Is your customer experience aligned with your brand promise?

Imagine for a moment you are shopping on Fifth Avenue in New York. (Let’s also imagine you are very wealthy.) There is a Louis Vuitton store, Gucci, Chanel, and Burberry all in a row. You enter your favourite fashion house and are not greeted with a smile. No ‘hello’ or ‘how can I help?’.

Surprised? Probably not. Many expect haughty sales staff to go along with posh brands. A 2014 study found that rude staff increased customers’ desires to own the luxury goods on offer, by creating a sense of exclusivity.

If Prada instead started offering coupons and 2-for-1 deals, the customer experience and brand strategy would certainly be misaligned.

Every touchpoint is an opportunity to strengthen relationships with customers, which should ultimately support the brand strategy to cement emotional associations, brand preference and customer retention.


1. How does customer experience support your brand proposition?

Last month we explored single-minded propositions as the core of a brand position and the driver behind a brand strategy. These are sometimes known as the brand promise, mission and vision or truth statement.

This is a great starting point to audit the relationship between the brand and the experience. For example, Aesop offers “skin, hair and body care formulations created with meticulous attention to detail, and with efficacy and sensory pleasure in mind.”

The in-store experience for Aesop embodies “meticulous attention to detail” and “sensory pleasure”, with perfectly lined shelves with identical bottles, handwashing stations, strategic lighting and mix of textural elements like wood and stone. The online shopping experience follows the same themes, offering neutral tones and soothing sliding actions for menus and products.

2. Which brand messages are reflective of the customer experience expectation?

“If brand experience is about making promises, customer experience is about keeping them.” Marketing messages are key touchpoints to communicate the brand, but they must be backed by customer experiences that meet, and even exceed, the expectation.

Spotify, whose “mission is to unlock the potential of human creativity”, advertises a creative and engaging music streaming platform. Since 2016, the brand has captured attention for their witty data-driven billboards which highlights Spotify’s cultural relevance, creativity and intelligence.

Upon logging into the platform, the experience lives up to that expectation. Witty playlist names, a limitless library of music and podcasts, and personalised content (such as the ever-popular end-of-year ‘Wrapped’ playlist) creates a user experience that lives up to the expectation set by Spotify’s advertising.


3. What touchpoints are critical in your customers’ journey?

To identify further misalignment, examine the key triggers and touchpoints as customers engage with your brand. Online comparison sites, social media and word-of-mouth are often critical in forming brand perceptions, but are out of brands’ control.

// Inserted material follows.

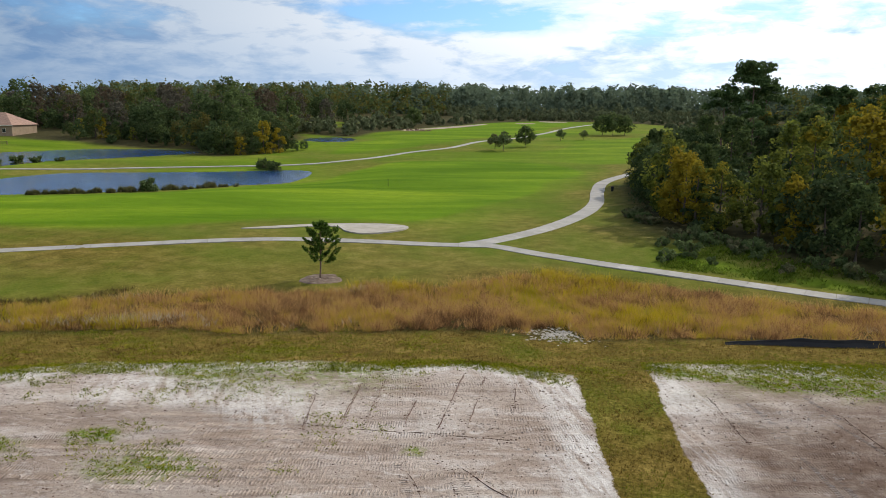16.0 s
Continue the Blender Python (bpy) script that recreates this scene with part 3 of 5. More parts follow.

One strategy is to take control by leveraging influencer and user-generated content on social media to create buzz. Koh cleaning products, which gained popularity on Instagram and Facebook, collaborated with influencers to promote the product to highlight its mission to “help you clean with less”. The videos allowed the products to speak for themselves, rather than rely on appealing packaging and competitive prices on a supermarket shelf (although it does help the minimal aesthetic is very Insta-friendly). Founder Adam Lindsay described the approach in an interview with the Sydney Morning Herald: “If you put our product on the shelves in Woolworths or Coles, people would think it was just another cleaning product. We show what it is about and we have the validation from customers on there.”

To audit the brand and customer experience, consider these three questions in the development of future marketing and customer retention strategies. Where possible, integrate marketing and operation teams to identify misalignment from a variety of perspectives. And when in doubt, return to the SMP.